Born in Jacksonville, Florida, Lawrence Dunbar Reddick earned his bachelor's and master's degrees in history from Fisk University in 1933. In 1939, he married Ella Ruth Thomas and received his Ph.D. in history from the University of Chicago, where he wrote his dissertation on The Negro in the New Orleans Press, 1850-1860.

During the years he was working on his Ph.D., he directed a Works Project Administration collection of interviews of former slaves in Kentucky and Indiana; that 1934 project was at Kentucky State College and the faculty of Dillard University in New Orleans in 1936. An early advocate of research on the history of all persons of African ancestry worldwide, Reddick was curator of the Schomburg Collection of Negro Literature at the New York Public Library from 1939 to 1948. He then became head of the library at Atlanta University Center, a consortium of Atlanta colleges.

In 1956, he became chair of the history department at Alabama State College in Montgomery. Reddick began writing for Dissent about the American civil rights struggle, the student sit-ins, and the 1955-1956 Montgomery bus boycott. He then was requested to work with Dr. King on his book about the completed boycott, Stride Toward Freedom (1958). Later Reddick finished his biography of King Crusader without Violence (1959). In 1960 the state board of education ordered Alabama State College to fire Reddick as part of the board's retaliation against students and professors involved in sit-ins.

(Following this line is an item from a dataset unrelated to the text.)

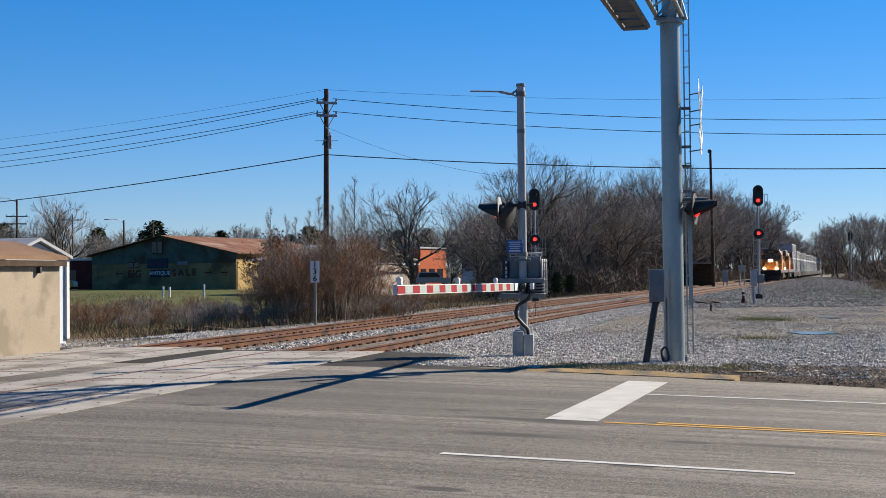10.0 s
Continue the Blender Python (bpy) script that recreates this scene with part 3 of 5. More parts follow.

The New York City Teachers Union awarded Reddick the Silver Jubilee Award for his courage and contributions to the movement. The American Association of University Professors censured the Alabama college for firing him without due process; the censure lasted for twenty years. Reddick taught at Coppin State Teachers' College (1960–67), Temple (1967–76), Harvard (1977–78), and Dillard University (1978-87). He wrote Worth Fighting for: a History of the Negro in the United States during the Civil War and Reconstruction (with Agnes McCarthy, 1965) and Blacks and US Wars (1976).

Reddick was well-respected as a historian and a university professor and was a contributor to educational and political journals. He had expertise in media criticism, especially the effect of radio, movies, and popular culture on public perceptions of Negroes. He died on August 2, 1995, in New Orleans at age 85.